Rebecca Makkai's sophomore novel The Hundred-Year House could just have easily been titled House of a Hundred Secrets. The story centers on Laurelfield, a country estate in Chicago's North Shore, and is set in three time periods 1999, 1956, and 1929 in that order.
Though the novel starts in 1999, the true story of Laurelfield begins in 1900 when August Devohr built the house for his wife Violet, who shortly thereafter killed herself in its attic. Violet's beauty and sadness, coupled with her enigmatic death infuses the house with mystery. This sort of drama is not uncommon in the Devohr family, whose insanity, irresponsibility with money, and penchant for divorce is widely known. By the 1920s, the Devohrs leave Laurelfield and relegate it to artists, making the estate a refuge for writers and painters. However, by the late 1950s, Laurelfield has again been reclaimed by the Devohr family, more specifically by Violet's granddaughter Grace. The hows and whys of these transferrals from Devohrs to the artists and back is one of the plot propellers. As the novel delves deeper into the history of Laurelfield, uncovering secrets about the Devohrs and the artists at the colony, the reader is plunged into a complicated world where nothing is what it seems.
In the beginning, we see Grace's daughter, Zee, struggling with her husband Doug. His efforts to write a scholarly work based on the poetry of Edwin Parfitt a one-time resident of the Laurelfield artist colony have left Doug discouraged. He's taken to ghostwriting young adult fiction in secret. Unable to talk to Zee about his frustration, he finds a friend in Miriam, an artist, also living at Laurelfield. In the 1956 section, finding connection in marriage and yearning for greater understanding is also at issue. Grace struggles with her decision to stay married to the abusive George. Both these early narratives reference the 1929 artist colony, raising questions that are answered in the end. The last part explores issues of connection through art and the importance of second chances.
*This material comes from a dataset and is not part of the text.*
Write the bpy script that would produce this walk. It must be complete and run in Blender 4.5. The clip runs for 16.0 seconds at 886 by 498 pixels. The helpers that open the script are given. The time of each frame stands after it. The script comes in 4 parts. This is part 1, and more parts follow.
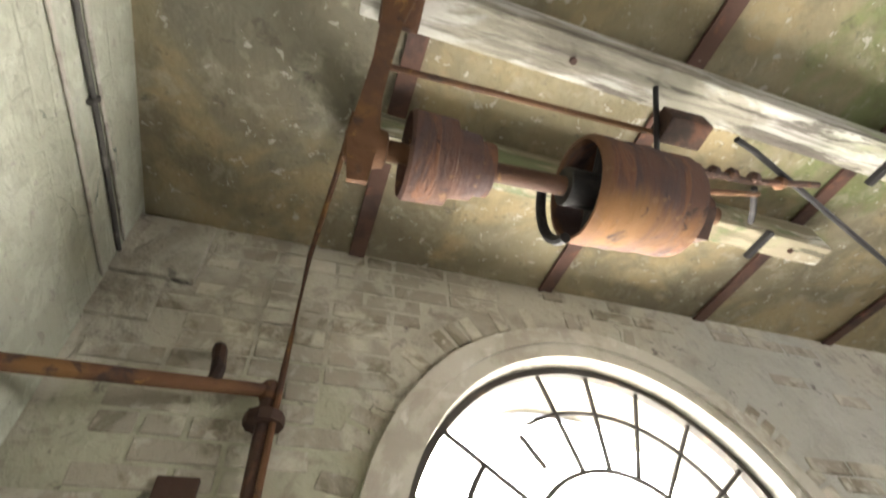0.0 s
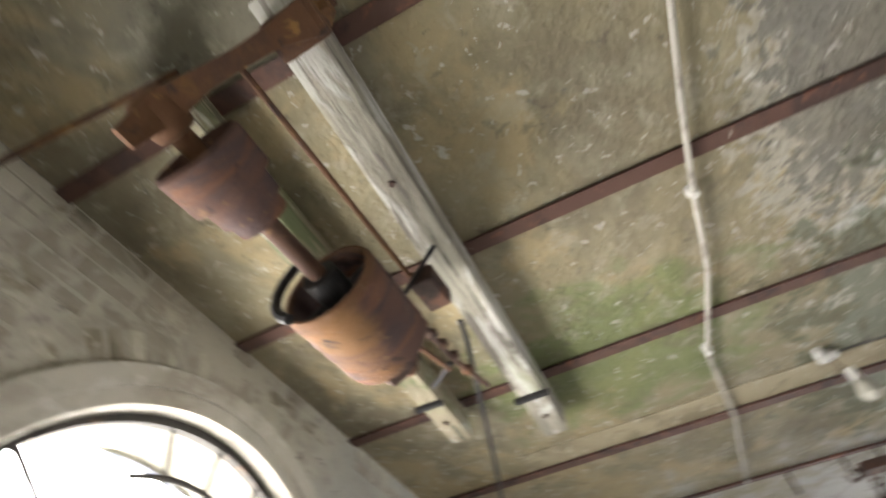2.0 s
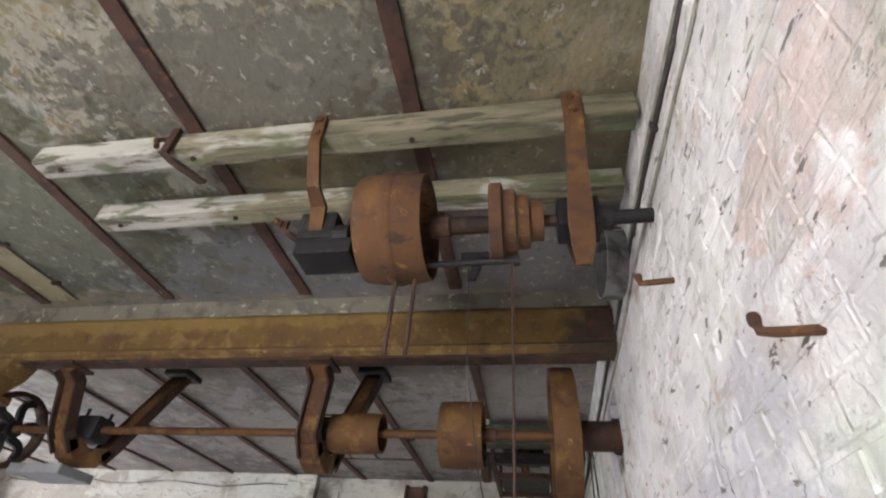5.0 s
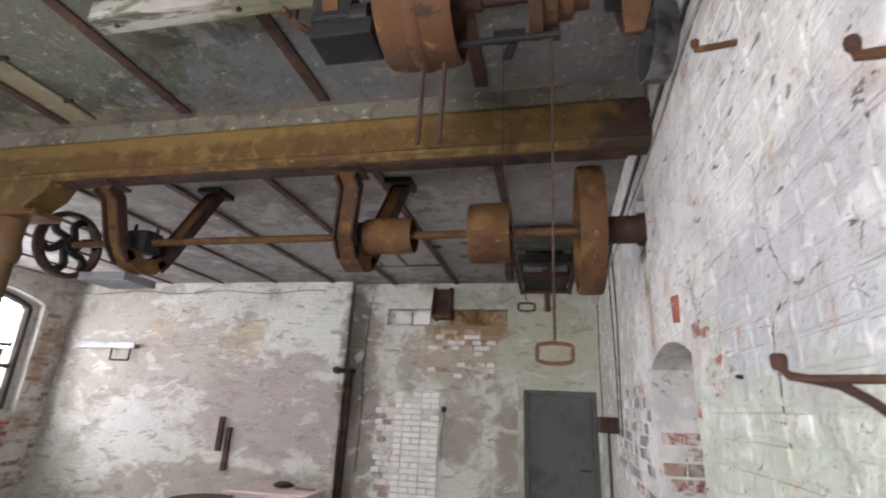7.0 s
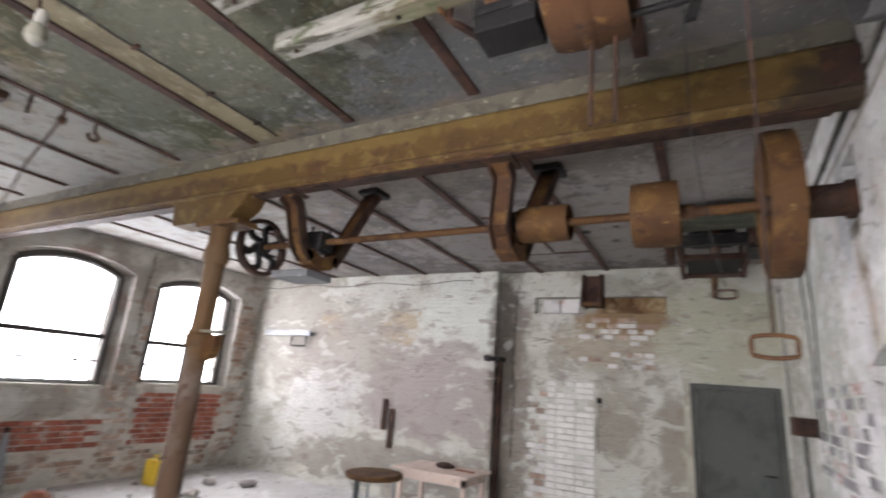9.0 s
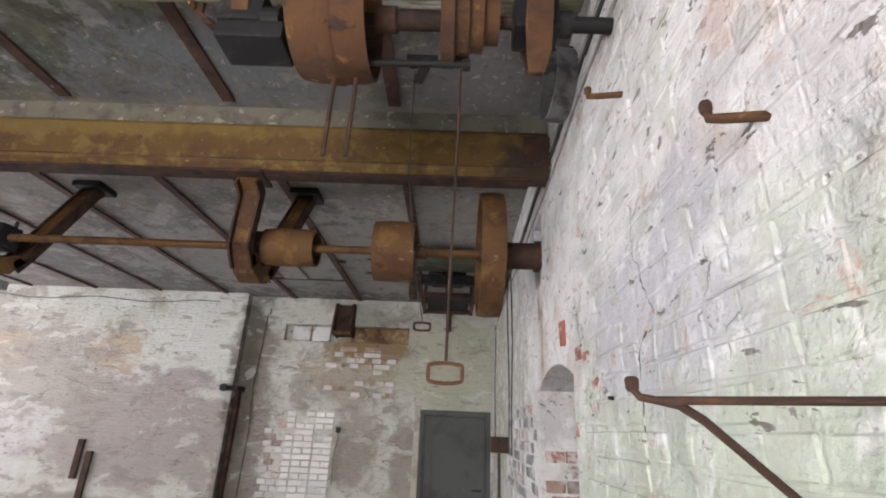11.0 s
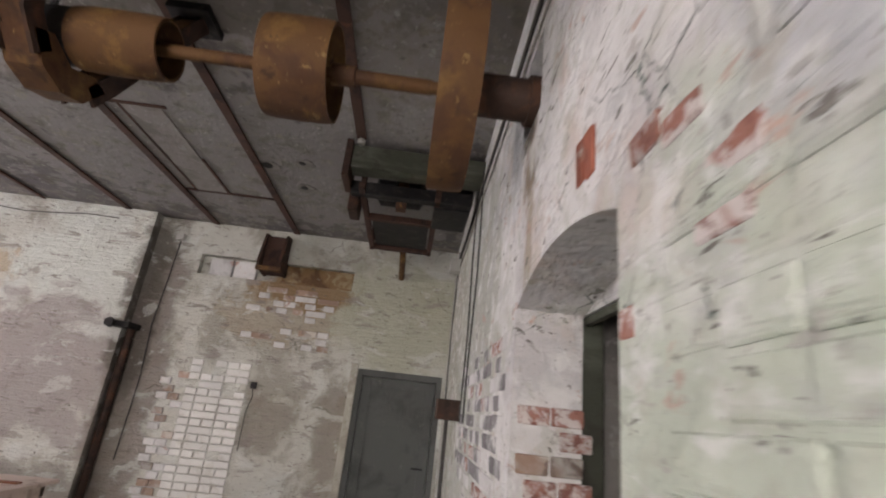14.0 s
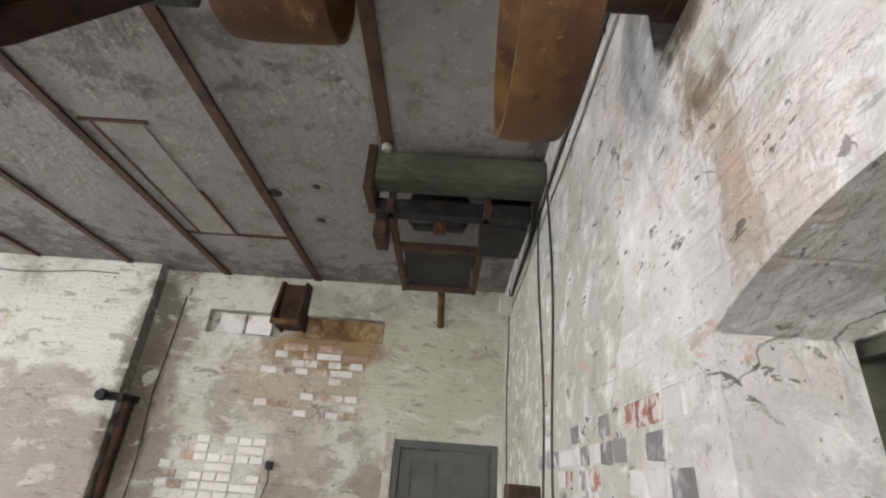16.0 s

The three sections are so different from each other that they almost function as linked short stories. Some characters, such as Grace, appear in more than one, but the primary glue of the novel is theme: how does one find solidarity with others; how art brings people together; the opportunity and burden of second chances. Makkai persistently analyzes this notion of personal improvement, of altering course in the middle of life.
Though The Hundred-Year House is described as a "ghost story told in reverse," there is little frightening about the characters or their story. If there is any "haunting," the novel suggests, it is the ghosts of previous choices, of paths not taken. Any magic the house exerts relates to helping the residents ﬁnd their true purpose by merely nudging them in the direction they should be going. However, this pull is not always positive. As Grace points out, the house dispenses good and bad luck in equal measure. She fails to qualify that some get all good, while others get all bad.
The novel's unique structure and its vibrant characters make for active, exciting reading. Questions raised in one section are answered in others, creating a reading experience that might have you flipping back and forth through the pages. Makkai's sense of humor creates funny moments (the artists' drinking escapades) that offset more dismal ones (Grace's struggle with her husband). The Hundred-Year House is a puzzle, a plunge into a world of fascinating characters, and an examination of human relationships. It is not to be missed.